Bewildered, dazed and confused I begin searching. Looking into the heavens I’m forced to ask why God? Why is this man afforded all of these luxuries? Is it that Istanbul wet dream? Can it really be his work with Rea Madrid’s primary-schoolers? The Valencia work? Is it his alluring speeches about ‘stats’ and ‘facts’? Maybe it’s his metaphors that make sense five weeks later? Maybe it’s the flushed, pink, blushing look he always seems to wear? Maybe it’s the way he cleans his glasses in bad times? Maybe it’s the way he took on Fergie? What is it? It certainly isn’t his record at Liverpool. So just what is it? People jump to his defense citing Inter’s reluctance to back him with purchases, pretending again that the signings of people like N’lol were coincidental, and somehow with one enamoring smirk a deep seated belief in him is cemented. Never have I ever seen a coach that can divide opinions the way he does. Inter fans and Liverpool fans alike have a section of Rafa cheerleaders. I still cannot explain it. How can there be a split decision on a coach? How can there be so many people believing that someone is a dimwit, while another group actively sympathizes? Is that even possible? Thinking a little deeper I realize that I’ve read about one other person like that before; Jesus.

And so, sadly it’s proven, Rafa worryingly divides people in the way Jesus did.

Coincidentally, Rafa’s arrival and management corresponded with; other teams becoming worthy opponents, players dropping as if hit with swine flu, Inter’s worst league position in five years, and Inter’s defense being abysmal (it got worse with Leonardo, but in his case the injury to Walter Samuel since Rafa is not an excuse, it's crazy Leo). At Liverpool coincidentally, a lot of money was spent building a team that in one year after his departure needed revamping, and is still being reconstructed. While Ciro Ferrara was fired as soon as things went pear-shaped despite his youth team success (please remember Juventus actually started as favorites that season with Diego in sensational form), Ancelotti despite his reputation ‘must-go’ for benching the Drog, Rafa, shouldn’t be fired.
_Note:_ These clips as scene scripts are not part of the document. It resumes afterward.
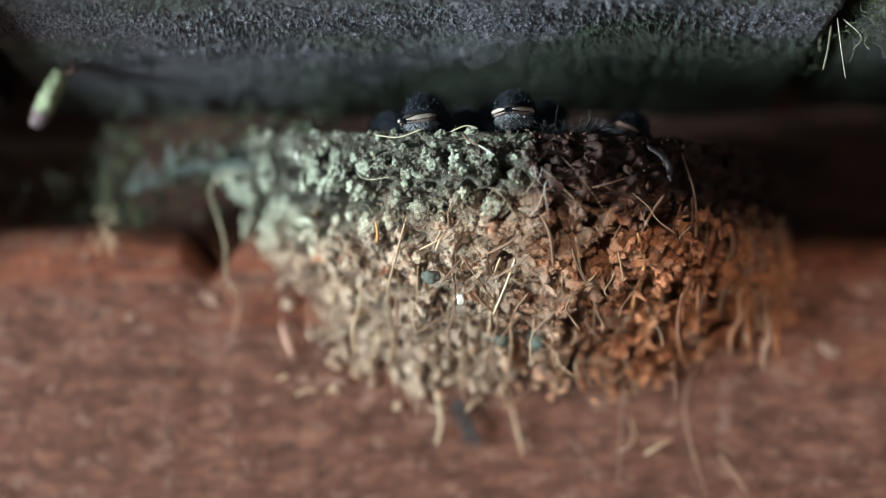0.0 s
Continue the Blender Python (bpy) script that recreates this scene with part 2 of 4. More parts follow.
# ---- mesh building ----
def mesh(name, verts, faces, mat, parent=None, label="", smooth=True):
    me = bpy.data.meshes.new(name)
    me.from_pydata([tuple(v) for v in verts], [], faces)
    me.materials.append(mat)
    if smooth:
        me.shade_smooth()
    ob = new(name, me)
    if parent:
        ob.parent = parent
    return tagged(ob, label)


def part(name, bm, mat, parent, label=""):
    me = bpy.data.meshes.new(name)
    bm.to_mesh(me)
    bm.free()
    me.materials.append(mat)
    me.shade_smooth()
    ob = new(name, me)
    ob.parent = parent
    return tagged(ob, label)


def thing(name, at, label, category, group="", kind=""):
    ob = new(name)
    ob.empty_display_size = 0.01
    ob.matrix_basis = Matrix.Translation(at)
    return tagged(ob, label, category, group, kind)


class Soup:
    """Vertices and faces gathered for one mesh."""

    def __init__(self):
        self.v, self.f = [], []

    def add(self, verts, faces):
        k = len(self.v)
        self.v += [tuple(p) for p in verts]
        self.f += [tuple(i + k for i in q) for q in faces]
        return self

    def make(self, name, mat, parent=None, label="", smooth=True):
        return mesh(name, self.v, self.f, mat, parent, label, smooth)


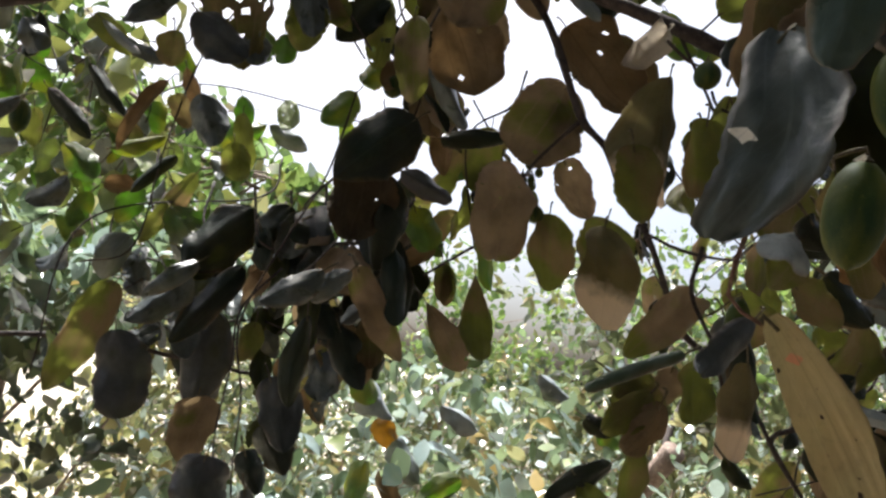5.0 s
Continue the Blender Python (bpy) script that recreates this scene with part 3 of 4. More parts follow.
branch(fruit_tree, [(0.2574, 0.4000, 1.7024), (0.2675, 0.4000, 1.6769), (0.2848, 0.4200, 1.6607)], 0.0014, 0.0010, BARK)
branch(fruit_tree, [(0.0354, 0.1600, 1.6134), (0.0186, 0.1550, 1.6013), (0.0008, 0.1500, 1.5969)], 0.0007, 0.0005, RED_STEM)
branch(fruit_tree, [(0.0187, 0.1550, 1.6432), (0.0190, 0.1550, 1.6238), (0.0191, 0.1550, 1.6013)], 0.0006, 0.0005, RED_STEM)
branch(fruit_tree, [(0.0199, 0.1600, 1.6030), (0.0165, 0.1600, 1.5901), (0.0076, 0.1550, 1.5768), (0.0012, 0.1550, 1.5653), (-0.0088, 0.1500, 1.5518), (-0.0119, 0.1500, 1.5428), (-0.0157, 0.1500, 1.5269), (-0.0065, 0.1500, 1.5209)], 0.0007, 0.0005, RED_STEM)
branch(fruit_tree, [(0.0319, 0.1650, 1.6505), (0.0366, 0.1650, 1.6303), (0.0354, 0.1600, 1.6134)], 0.0009, 0.0008, RED_STEM)
branch(fruit_tree, [(0.0287, 0.1550, 1.6163), (0.0459, 0.1550, 1.6249), (0.0622, 0.1550, 1.6231), (0.0756, 0.1550, 1.6225)], 0.0005, 0.0003, DRY)
branch(fruit_tree, [(0.0313, 0.1600, 1.6192), (0.0410, 0.1600, 1.6195), (0.0541, 0.1600, 1.6156), (0.0693, 0.1600, 1.6186), (0.0797, 0.1600, 1.6236)], 0.0005, 0.0003, DRY)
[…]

It was because of ownership issues. It was because of a lack of investment in an obviously depleted squad. It was because he wasn’t given enough money to spend over a large period of time. It was because of the Fergie bias, and other facts. It was because of Robbie Keane. It was because of salted-prune Inter players becoming a year older in one day. It was because of injuries. It was because he wasn't given enough control. The slow start at Liverpool was definitely Hodgsons fault, but at Inter, it was somehow because of what Mourinho did the season before and the World Cup.

Can’t you see? Can’t you see that given the time he needs, and the money he deserves that he will build a fortress, ushering in the good times? The sweet times? We would stand like a tower. A mountain. "A mountain of sugar". It’s all a coincidence. While bad performances follow him like flies do shit, the sympathizers remain. But never a man to shy away from waxing something metaphorical Rafa also had a riposte for all this coincidence talk. It’s “a saying in Spain” he quips; “White liquid in a bottle has to be milk”.